Short problem.
Write out exactly the lines of the entries below from the one holding "# ---- helpers" to the one holding "shutter > 0, shutter", inclusive, and leave out all other lines.

Provided data.
--------------------------------------------------
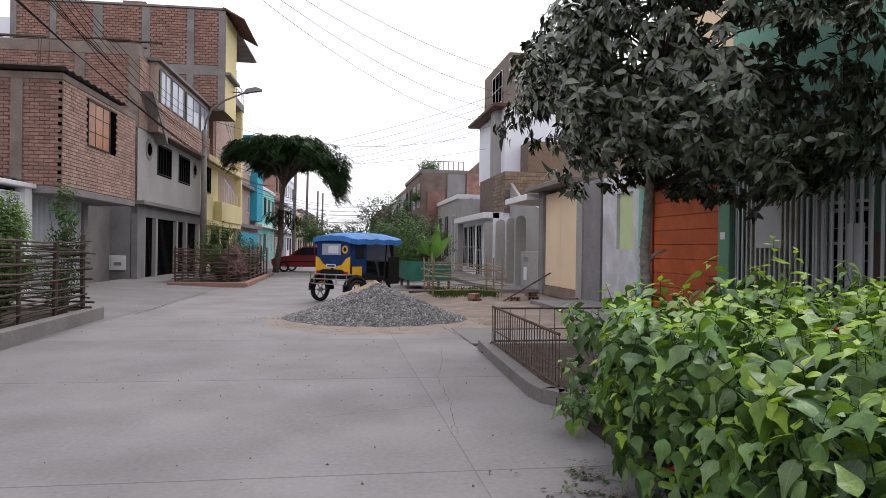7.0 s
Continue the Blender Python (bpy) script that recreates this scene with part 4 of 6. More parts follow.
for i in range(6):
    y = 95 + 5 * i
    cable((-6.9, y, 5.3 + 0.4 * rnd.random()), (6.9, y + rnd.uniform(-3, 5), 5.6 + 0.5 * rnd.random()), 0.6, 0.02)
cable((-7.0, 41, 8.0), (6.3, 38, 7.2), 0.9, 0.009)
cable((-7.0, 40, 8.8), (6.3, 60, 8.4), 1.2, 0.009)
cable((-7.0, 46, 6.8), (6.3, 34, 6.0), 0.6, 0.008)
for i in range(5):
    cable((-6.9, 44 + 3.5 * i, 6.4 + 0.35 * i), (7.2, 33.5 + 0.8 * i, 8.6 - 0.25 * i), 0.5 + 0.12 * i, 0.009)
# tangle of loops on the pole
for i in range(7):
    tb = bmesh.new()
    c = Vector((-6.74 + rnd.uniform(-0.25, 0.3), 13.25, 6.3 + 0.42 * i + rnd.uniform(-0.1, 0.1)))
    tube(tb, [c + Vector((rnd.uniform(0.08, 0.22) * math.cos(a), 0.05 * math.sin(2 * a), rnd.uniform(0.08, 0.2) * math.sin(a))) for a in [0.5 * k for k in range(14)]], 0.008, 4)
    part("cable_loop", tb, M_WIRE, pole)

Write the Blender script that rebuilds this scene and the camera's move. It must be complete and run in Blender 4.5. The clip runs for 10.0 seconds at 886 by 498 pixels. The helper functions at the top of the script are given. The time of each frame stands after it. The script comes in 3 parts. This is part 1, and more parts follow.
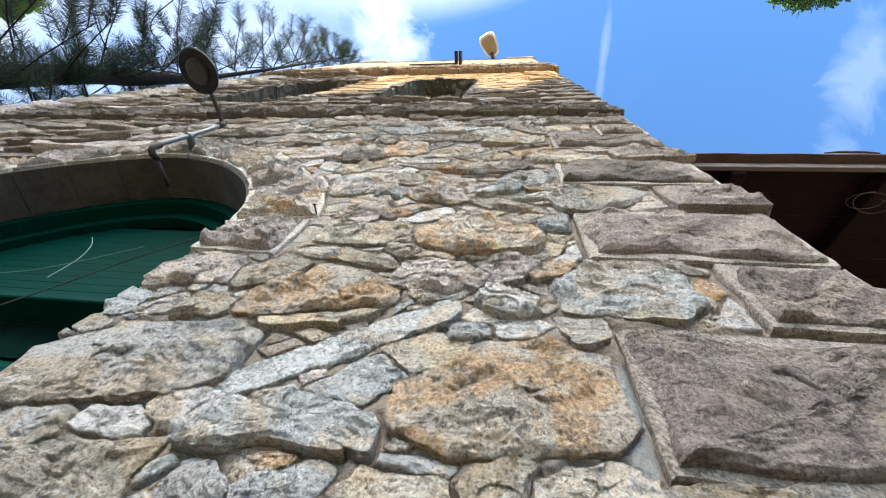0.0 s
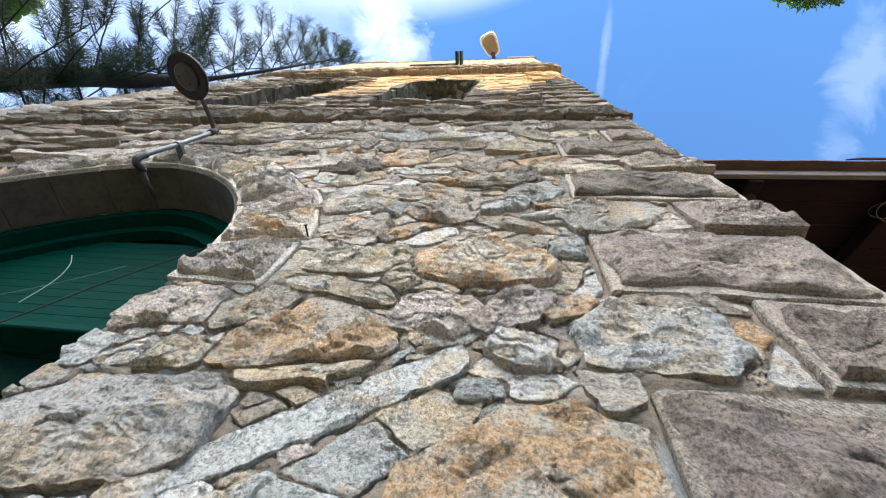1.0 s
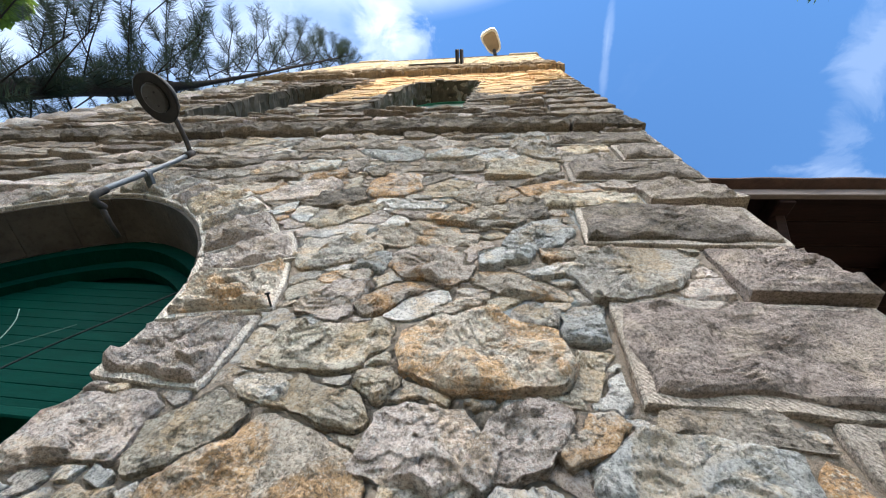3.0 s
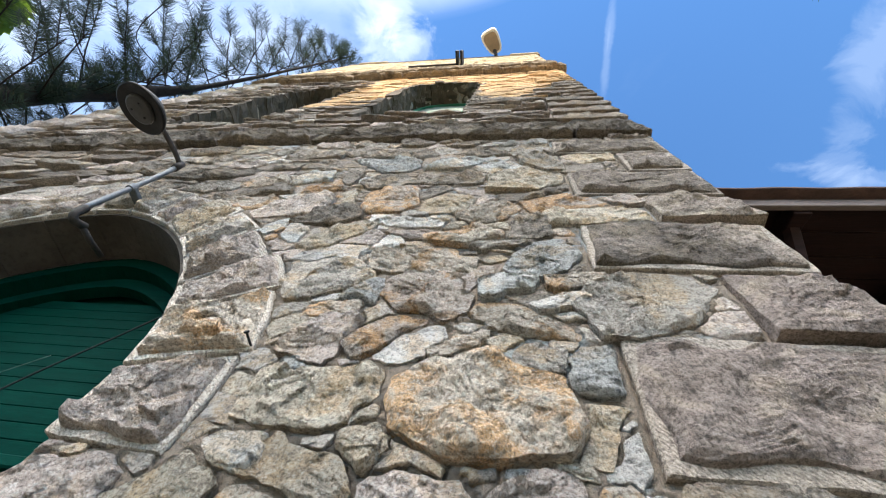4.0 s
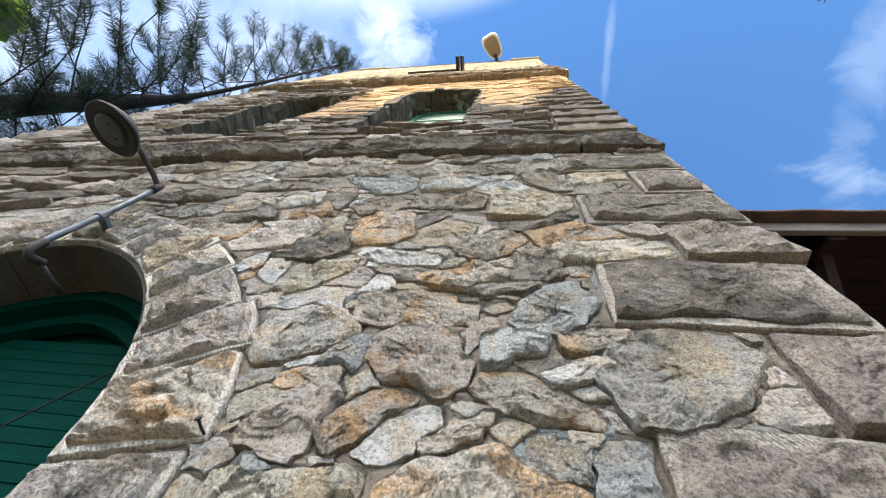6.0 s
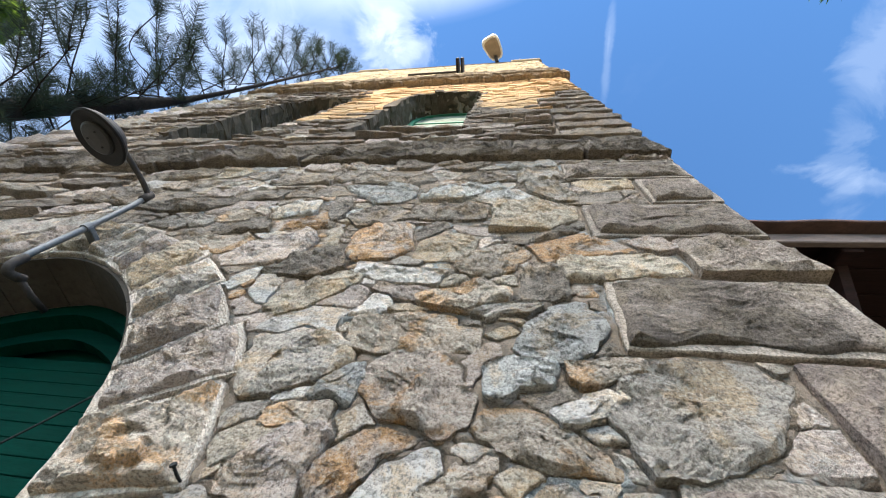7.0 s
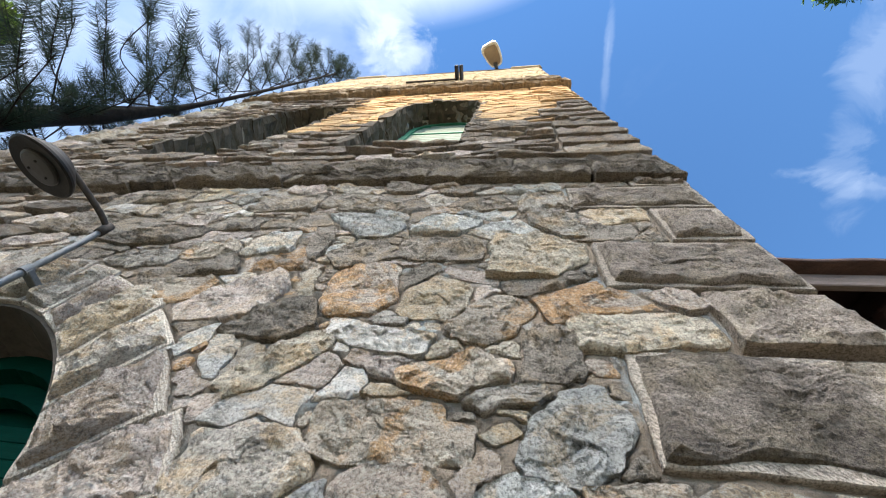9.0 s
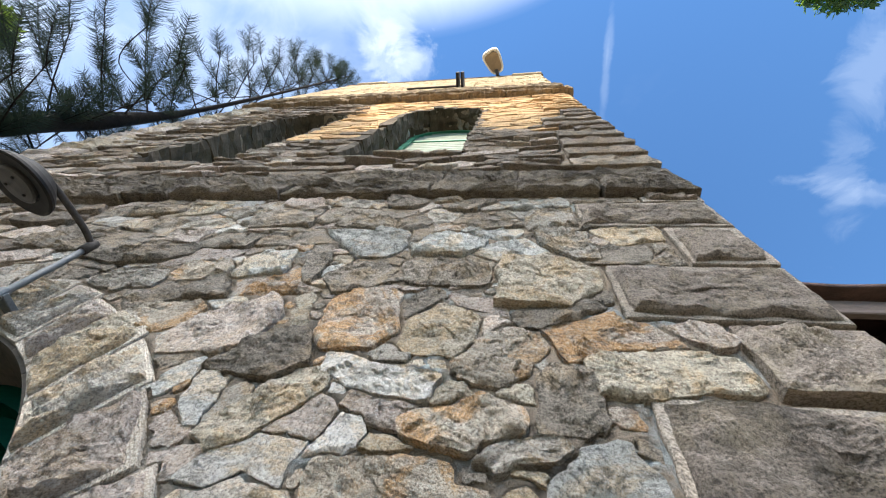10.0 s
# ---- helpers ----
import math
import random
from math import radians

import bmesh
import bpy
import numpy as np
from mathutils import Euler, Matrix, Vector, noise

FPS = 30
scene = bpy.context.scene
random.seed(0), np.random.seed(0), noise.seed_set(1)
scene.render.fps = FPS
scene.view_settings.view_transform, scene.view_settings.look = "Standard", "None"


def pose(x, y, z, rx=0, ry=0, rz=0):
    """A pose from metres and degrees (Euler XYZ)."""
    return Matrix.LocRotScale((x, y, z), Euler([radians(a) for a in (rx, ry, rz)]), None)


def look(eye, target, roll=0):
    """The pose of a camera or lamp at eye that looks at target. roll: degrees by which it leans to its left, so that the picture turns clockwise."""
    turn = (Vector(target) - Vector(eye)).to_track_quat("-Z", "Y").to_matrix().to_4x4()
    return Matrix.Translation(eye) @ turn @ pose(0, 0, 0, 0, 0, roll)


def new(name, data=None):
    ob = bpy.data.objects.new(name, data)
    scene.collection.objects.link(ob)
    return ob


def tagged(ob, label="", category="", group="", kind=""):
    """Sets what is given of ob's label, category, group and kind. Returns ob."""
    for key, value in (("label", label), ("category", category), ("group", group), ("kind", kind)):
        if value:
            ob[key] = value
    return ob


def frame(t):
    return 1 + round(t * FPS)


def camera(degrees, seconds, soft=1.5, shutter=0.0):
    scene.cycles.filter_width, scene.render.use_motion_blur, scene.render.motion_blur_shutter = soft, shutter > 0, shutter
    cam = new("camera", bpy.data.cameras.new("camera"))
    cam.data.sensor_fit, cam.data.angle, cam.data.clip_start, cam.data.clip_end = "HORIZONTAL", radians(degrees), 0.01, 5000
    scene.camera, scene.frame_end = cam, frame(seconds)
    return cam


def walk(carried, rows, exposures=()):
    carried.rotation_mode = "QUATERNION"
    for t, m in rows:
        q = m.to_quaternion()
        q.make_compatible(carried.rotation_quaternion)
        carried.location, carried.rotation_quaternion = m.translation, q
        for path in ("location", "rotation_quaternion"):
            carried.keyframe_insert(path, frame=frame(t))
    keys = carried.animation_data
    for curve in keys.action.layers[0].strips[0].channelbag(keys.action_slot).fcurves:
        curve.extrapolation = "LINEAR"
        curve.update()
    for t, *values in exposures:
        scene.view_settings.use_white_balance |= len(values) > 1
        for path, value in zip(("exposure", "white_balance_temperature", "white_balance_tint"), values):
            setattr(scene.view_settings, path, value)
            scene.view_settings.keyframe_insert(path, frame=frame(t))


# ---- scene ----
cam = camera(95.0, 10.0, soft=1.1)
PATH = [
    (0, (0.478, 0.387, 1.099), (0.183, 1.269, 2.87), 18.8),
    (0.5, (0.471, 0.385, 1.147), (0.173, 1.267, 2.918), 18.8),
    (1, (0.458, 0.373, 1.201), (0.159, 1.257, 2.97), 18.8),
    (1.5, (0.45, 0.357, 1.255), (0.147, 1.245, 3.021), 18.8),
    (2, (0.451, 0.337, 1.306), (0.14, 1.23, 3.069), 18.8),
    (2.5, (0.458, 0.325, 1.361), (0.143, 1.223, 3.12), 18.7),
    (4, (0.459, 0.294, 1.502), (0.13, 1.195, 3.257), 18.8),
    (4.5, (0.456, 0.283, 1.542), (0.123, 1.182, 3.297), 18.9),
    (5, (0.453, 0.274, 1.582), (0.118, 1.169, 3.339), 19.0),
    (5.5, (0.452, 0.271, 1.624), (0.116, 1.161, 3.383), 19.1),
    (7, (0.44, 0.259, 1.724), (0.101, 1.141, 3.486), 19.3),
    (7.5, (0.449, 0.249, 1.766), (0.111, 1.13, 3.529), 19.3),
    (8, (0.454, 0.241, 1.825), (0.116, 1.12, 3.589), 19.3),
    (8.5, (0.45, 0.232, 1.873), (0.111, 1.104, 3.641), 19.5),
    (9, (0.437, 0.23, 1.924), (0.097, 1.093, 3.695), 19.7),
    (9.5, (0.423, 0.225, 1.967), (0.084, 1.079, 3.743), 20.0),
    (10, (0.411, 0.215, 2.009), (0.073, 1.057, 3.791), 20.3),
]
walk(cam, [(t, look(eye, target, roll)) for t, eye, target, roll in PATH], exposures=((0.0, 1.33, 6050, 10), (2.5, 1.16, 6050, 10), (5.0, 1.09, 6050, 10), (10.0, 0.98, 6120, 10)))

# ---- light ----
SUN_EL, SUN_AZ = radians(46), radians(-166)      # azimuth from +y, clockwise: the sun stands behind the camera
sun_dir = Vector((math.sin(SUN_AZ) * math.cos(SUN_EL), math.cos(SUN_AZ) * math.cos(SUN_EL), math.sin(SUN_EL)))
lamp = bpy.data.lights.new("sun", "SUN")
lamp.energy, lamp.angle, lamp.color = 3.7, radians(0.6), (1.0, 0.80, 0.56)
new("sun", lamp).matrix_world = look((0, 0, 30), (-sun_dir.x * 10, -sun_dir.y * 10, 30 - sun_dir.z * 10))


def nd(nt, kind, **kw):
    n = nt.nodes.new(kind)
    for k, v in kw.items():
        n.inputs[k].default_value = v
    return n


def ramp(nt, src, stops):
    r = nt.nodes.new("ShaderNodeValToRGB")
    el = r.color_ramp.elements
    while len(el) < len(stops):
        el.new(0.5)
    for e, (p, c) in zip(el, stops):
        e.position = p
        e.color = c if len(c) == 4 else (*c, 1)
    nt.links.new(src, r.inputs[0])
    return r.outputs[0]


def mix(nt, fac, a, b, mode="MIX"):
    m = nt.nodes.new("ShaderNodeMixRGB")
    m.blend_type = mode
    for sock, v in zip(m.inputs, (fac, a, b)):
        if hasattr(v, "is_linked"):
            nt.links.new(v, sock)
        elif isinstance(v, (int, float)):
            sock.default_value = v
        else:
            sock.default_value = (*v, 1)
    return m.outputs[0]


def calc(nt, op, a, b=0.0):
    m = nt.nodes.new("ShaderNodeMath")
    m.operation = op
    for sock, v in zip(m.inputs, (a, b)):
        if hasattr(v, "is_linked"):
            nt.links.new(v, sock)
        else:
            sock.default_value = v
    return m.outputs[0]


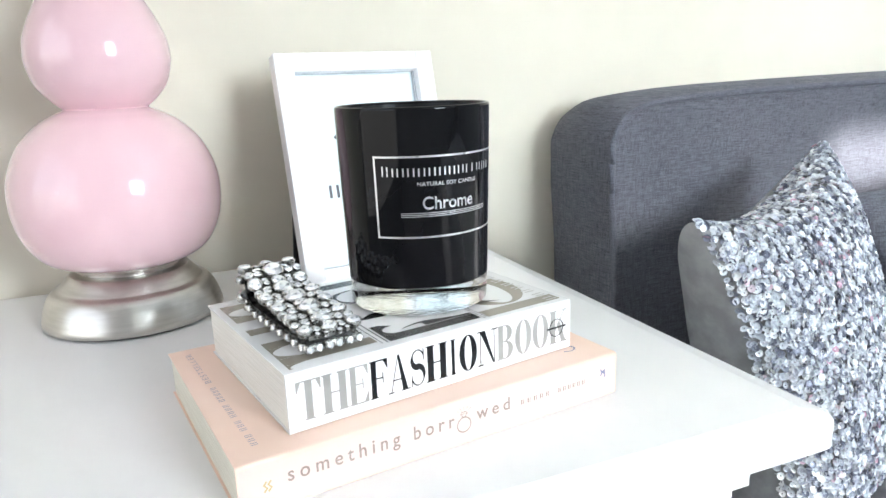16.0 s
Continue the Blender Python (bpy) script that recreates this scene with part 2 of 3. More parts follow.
--------------------------------------------------
Solved exercise.
# ---- helpers ----
import math
import random
from math import radians

import bmesh
import bpy
import numpy as np
from mathutils import Euler, Matrix, Vector, noise

FPS = 30
scene = bpy.context.scene
random.seed(0), np.random.seed(0), noise.seed_set(1)
scene.render.fps = FPS
scene.view_settings.view_transform, scene.view_settings.look = "Standard", "None"


def pose(x, y, z, rx=0, ry=0, rz=0):
    """A pose from metres and degrees (Euler XYZ)."""
    return Matrix.LocRotScale((x, y, z), Euler([radians(a) for a in (rx, ry, rz)]), None)


def look(eye, target, roll=0):
    """The pose of a camera or lamp at eye that looks at target. roll: degrees by which it leans to its left, so that the picture turns clockwise."""
    turn = (Vector(target) - Vector(eye)).to_track_quat("-Z", "Y").to_matrix().to_4x4()
    return Matrix.Translation(eye) @ turn @ pose(0, 0, 0, 0, 0, roll)


def new(name, data=None):
    ob = bpy.data.objects.new(name, data)
    scene.collection.objects.link(ob)
    return ob


def tagged(ob, label="", category="", group="", kind=""):
    """Sets what is given of ob's label, category, group and kind. Returns ob."""
    for key, value in (("label", label), ("category", category), ("group", group), ("kind", kind)):
        if value:
            ob[key] = value
    return ob


def frame(t):
    return 1 + round(t * FPS)


def camera(degrees, seconds, soft=1.5, shutter=0.0):
    scene.cycles.filter_width, scene.render.use_motion_blur, scene.render.motion_blur_shutter = soft, shutter > 0, shutter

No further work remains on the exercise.